### [THE EXERCISE]
Find the lines holding the word "part" and collect them.

### [GIVEN INFORMATION]
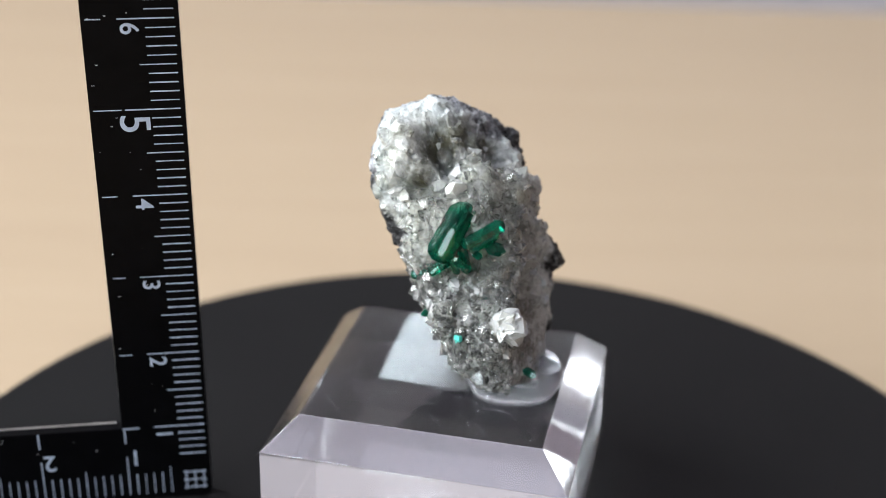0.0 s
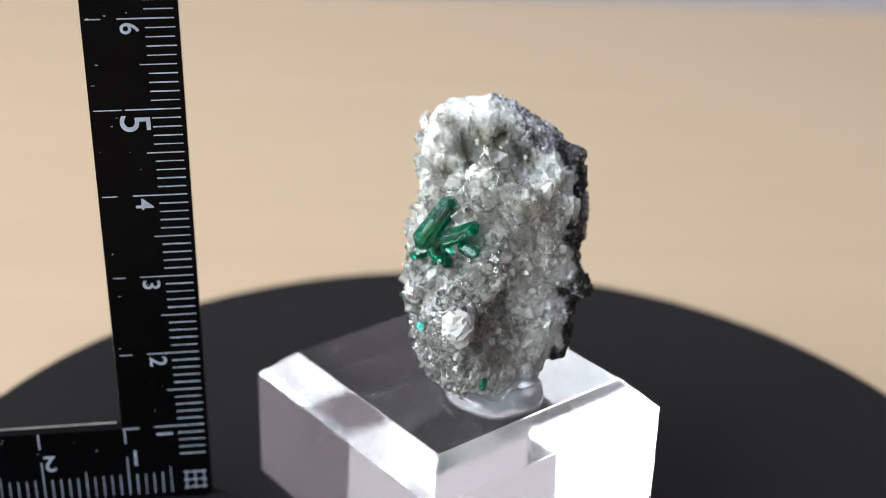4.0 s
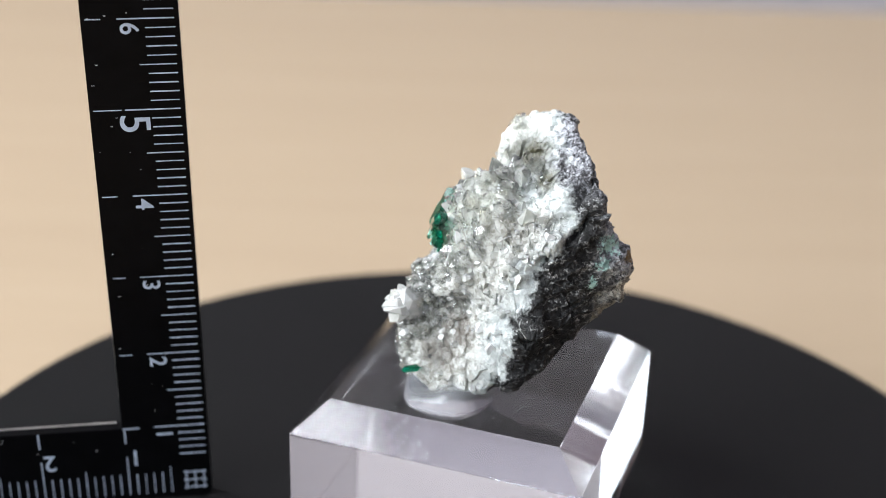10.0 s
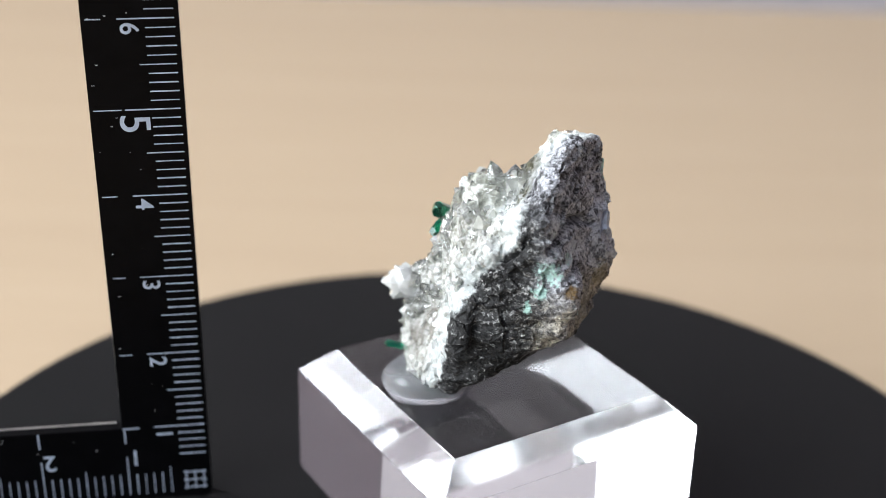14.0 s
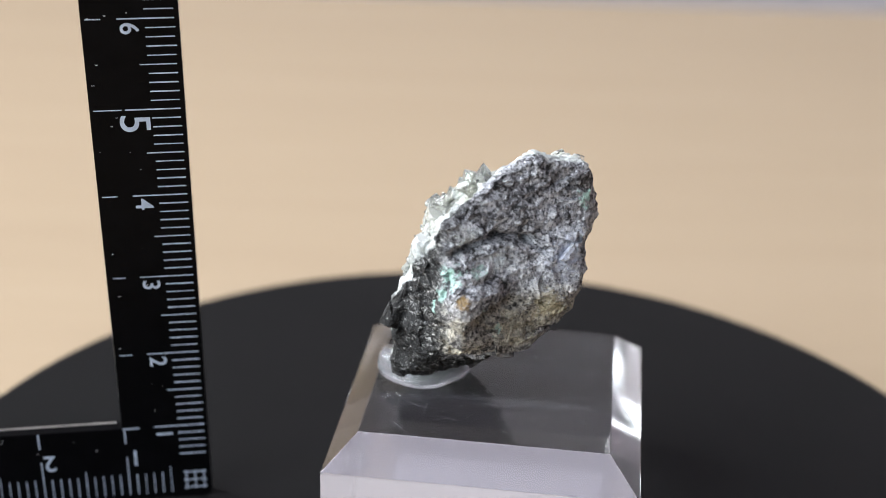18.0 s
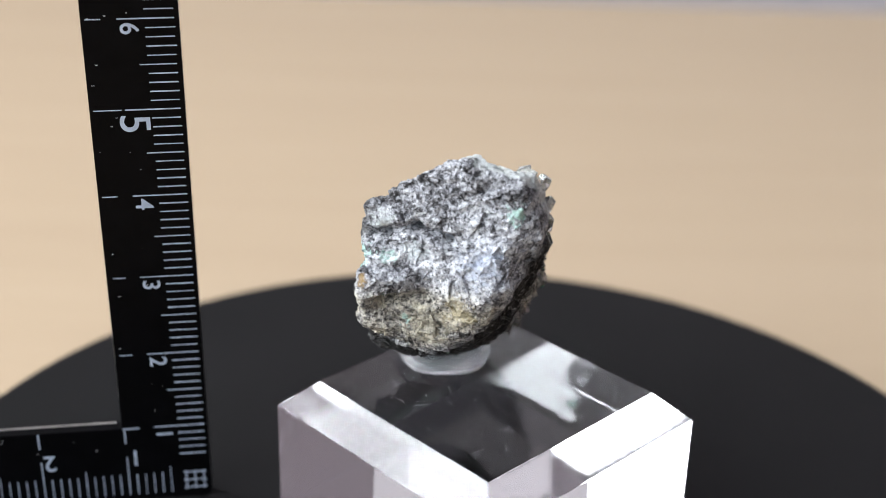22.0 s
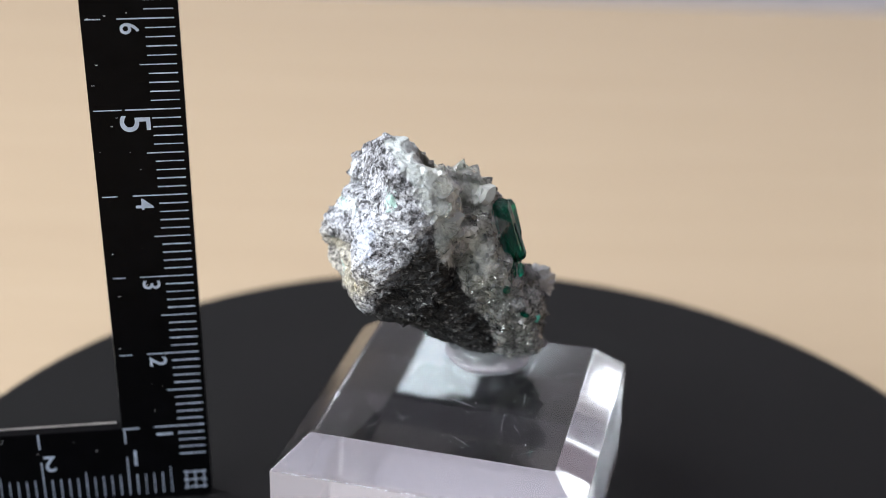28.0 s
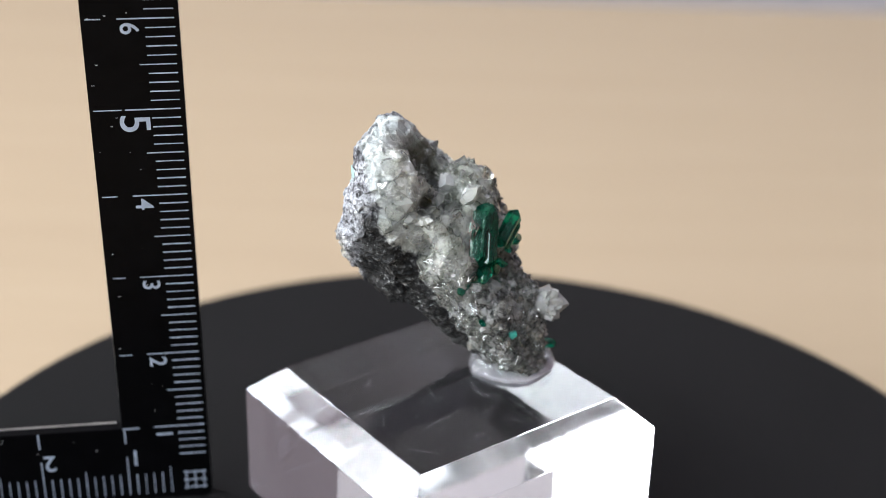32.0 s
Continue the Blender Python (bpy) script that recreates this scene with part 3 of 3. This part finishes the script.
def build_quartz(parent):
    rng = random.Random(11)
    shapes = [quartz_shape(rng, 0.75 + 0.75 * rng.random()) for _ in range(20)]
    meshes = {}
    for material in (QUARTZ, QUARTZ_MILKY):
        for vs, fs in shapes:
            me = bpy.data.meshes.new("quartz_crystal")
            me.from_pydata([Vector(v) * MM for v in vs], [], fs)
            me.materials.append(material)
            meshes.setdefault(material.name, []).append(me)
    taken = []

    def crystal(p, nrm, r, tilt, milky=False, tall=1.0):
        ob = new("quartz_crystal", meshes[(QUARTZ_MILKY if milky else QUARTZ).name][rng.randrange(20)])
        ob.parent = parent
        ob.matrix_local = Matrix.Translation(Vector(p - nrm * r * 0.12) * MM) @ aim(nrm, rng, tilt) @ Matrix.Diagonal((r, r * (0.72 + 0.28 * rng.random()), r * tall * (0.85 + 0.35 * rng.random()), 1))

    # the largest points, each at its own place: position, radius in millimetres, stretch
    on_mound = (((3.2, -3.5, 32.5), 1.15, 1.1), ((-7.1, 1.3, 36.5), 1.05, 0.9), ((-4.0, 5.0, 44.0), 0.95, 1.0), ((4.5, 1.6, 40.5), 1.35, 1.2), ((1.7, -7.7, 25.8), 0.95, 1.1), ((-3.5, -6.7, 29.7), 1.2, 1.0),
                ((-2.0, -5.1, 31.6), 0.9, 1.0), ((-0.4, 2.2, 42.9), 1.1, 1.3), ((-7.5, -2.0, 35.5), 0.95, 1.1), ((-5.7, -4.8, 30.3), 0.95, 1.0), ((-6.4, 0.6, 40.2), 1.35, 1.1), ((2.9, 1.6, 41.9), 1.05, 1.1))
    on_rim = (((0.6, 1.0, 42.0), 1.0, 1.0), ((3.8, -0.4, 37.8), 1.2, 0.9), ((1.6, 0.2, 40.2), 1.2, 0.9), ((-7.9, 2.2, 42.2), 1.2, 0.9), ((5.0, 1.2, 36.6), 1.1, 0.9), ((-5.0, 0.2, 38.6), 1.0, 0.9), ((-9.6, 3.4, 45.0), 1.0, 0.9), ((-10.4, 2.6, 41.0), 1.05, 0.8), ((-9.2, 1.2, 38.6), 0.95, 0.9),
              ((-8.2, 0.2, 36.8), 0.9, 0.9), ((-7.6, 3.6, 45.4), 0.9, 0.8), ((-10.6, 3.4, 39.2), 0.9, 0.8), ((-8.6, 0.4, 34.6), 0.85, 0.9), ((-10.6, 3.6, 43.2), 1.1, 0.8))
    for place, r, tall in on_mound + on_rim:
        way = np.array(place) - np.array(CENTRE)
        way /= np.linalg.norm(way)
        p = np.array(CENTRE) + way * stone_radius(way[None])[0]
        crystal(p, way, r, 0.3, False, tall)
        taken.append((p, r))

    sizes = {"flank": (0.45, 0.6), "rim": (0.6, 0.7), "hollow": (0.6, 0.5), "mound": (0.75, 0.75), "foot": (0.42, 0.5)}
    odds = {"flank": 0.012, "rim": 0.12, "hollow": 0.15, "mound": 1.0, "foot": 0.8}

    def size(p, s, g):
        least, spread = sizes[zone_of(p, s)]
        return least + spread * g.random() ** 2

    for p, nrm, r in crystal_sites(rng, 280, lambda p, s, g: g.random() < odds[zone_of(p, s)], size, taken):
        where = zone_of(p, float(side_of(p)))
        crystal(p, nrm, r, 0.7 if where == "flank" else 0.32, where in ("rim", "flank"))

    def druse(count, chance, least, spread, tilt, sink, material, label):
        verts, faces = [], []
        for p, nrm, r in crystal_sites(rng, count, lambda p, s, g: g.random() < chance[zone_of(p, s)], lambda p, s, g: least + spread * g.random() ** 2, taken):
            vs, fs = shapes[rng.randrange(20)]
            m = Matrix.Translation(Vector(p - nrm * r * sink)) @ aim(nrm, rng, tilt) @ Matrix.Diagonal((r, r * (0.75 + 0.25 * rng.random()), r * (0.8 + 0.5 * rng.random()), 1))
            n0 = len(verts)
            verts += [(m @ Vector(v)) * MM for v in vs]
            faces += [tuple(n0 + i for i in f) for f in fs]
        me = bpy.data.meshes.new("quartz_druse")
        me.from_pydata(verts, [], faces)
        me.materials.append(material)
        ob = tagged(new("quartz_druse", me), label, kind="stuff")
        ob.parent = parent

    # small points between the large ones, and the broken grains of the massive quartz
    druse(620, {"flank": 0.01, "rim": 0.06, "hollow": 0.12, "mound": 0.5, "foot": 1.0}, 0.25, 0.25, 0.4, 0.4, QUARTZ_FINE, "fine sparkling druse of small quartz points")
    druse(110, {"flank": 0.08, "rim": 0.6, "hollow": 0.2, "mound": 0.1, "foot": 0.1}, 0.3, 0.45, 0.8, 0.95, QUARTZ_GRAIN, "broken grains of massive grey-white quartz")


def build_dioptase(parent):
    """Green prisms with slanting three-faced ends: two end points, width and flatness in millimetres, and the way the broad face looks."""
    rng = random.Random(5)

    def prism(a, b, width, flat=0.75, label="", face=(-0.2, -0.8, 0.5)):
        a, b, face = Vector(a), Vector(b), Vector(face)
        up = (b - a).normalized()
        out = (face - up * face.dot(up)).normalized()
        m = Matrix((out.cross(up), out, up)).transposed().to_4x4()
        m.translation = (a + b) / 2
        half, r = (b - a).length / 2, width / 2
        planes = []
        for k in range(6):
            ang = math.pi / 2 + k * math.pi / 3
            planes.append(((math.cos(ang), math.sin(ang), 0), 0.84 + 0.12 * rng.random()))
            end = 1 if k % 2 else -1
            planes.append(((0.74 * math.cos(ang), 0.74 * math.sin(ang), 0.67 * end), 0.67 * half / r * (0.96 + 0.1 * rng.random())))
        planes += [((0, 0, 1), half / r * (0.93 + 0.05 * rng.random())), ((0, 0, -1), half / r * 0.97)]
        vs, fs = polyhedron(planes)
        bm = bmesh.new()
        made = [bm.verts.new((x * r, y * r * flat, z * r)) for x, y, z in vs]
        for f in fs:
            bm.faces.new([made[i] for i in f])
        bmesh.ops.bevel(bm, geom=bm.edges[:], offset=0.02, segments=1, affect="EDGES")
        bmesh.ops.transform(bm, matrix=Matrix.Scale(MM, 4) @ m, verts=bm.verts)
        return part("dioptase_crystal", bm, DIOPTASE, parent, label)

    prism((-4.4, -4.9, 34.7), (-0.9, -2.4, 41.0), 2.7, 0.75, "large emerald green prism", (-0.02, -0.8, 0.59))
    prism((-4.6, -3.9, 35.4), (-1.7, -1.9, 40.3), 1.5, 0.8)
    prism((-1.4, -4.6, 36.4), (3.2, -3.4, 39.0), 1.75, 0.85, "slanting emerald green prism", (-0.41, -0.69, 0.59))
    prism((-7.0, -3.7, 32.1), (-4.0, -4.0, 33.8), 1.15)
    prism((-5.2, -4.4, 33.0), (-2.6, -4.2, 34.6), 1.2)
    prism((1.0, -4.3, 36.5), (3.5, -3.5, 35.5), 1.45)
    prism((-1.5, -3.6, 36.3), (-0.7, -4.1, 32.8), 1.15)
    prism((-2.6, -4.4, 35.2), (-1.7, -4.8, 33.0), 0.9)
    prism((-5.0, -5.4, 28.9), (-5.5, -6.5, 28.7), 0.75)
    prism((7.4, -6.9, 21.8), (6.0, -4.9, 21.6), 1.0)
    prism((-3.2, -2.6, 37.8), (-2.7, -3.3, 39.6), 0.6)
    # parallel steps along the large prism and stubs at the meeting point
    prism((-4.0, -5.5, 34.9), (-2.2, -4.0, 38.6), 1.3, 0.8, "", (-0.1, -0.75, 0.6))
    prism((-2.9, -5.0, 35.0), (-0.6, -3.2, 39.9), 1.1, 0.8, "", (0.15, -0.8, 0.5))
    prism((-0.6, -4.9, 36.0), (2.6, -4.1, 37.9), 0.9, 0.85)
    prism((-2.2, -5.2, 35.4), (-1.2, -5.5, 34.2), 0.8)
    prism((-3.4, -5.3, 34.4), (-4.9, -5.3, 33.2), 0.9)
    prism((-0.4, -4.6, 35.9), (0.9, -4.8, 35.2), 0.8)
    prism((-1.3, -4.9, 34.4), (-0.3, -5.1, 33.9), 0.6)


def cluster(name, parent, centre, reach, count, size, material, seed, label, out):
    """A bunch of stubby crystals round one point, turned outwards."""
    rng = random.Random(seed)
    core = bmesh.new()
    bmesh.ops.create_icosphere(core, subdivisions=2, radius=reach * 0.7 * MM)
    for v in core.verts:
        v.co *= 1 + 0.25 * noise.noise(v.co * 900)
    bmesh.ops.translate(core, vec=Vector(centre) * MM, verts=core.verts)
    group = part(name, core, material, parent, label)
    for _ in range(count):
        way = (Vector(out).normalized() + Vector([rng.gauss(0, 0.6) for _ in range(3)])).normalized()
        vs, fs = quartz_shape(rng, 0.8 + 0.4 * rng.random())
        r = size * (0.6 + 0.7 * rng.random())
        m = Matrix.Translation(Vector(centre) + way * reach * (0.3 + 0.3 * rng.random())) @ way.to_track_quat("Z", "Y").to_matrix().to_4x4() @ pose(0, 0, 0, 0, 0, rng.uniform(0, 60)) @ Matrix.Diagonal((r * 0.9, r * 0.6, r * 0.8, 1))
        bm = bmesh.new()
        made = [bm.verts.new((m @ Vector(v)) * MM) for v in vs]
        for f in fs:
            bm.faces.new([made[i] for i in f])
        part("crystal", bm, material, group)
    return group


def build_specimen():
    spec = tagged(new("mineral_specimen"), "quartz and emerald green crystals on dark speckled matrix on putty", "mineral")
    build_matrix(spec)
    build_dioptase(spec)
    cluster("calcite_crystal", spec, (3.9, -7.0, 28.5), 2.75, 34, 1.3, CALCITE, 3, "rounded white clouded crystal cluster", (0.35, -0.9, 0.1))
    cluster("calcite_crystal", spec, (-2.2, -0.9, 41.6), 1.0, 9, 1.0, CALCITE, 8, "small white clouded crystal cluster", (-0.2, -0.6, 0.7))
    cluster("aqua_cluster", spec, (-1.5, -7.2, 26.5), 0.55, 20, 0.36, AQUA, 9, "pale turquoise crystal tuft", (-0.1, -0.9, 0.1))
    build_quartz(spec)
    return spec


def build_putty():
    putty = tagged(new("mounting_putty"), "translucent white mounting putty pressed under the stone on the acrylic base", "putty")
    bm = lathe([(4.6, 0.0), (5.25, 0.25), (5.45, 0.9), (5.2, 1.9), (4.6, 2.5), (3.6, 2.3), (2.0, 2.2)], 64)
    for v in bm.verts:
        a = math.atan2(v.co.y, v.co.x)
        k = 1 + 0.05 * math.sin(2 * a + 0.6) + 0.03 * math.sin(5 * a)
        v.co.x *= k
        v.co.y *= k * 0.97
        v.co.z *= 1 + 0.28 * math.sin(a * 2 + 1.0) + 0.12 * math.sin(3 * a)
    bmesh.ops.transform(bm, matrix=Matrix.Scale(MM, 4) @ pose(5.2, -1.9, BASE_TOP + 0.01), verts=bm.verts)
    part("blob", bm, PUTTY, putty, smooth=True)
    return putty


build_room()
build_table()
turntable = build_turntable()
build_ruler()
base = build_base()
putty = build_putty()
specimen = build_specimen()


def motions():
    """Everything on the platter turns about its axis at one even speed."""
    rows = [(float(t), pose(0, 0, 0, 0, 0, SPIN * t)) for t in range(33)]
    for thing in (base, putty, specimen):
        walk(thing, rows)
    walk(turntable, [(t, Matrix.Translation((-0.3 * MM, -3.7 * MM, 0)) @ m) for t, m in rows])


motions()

### [RESULT]
Continue the Blender Python (bpy) script that recreates this scene with part 3 of 3. This part finishes the script.
        return part("dioptase_crystal", bm, DIOPTASE, parent, label)
    group = part(name, core, material, parent, label)
        part("crystal", bm, material, group)
    part("blob", bm, PUTTY, putty, smooth=True)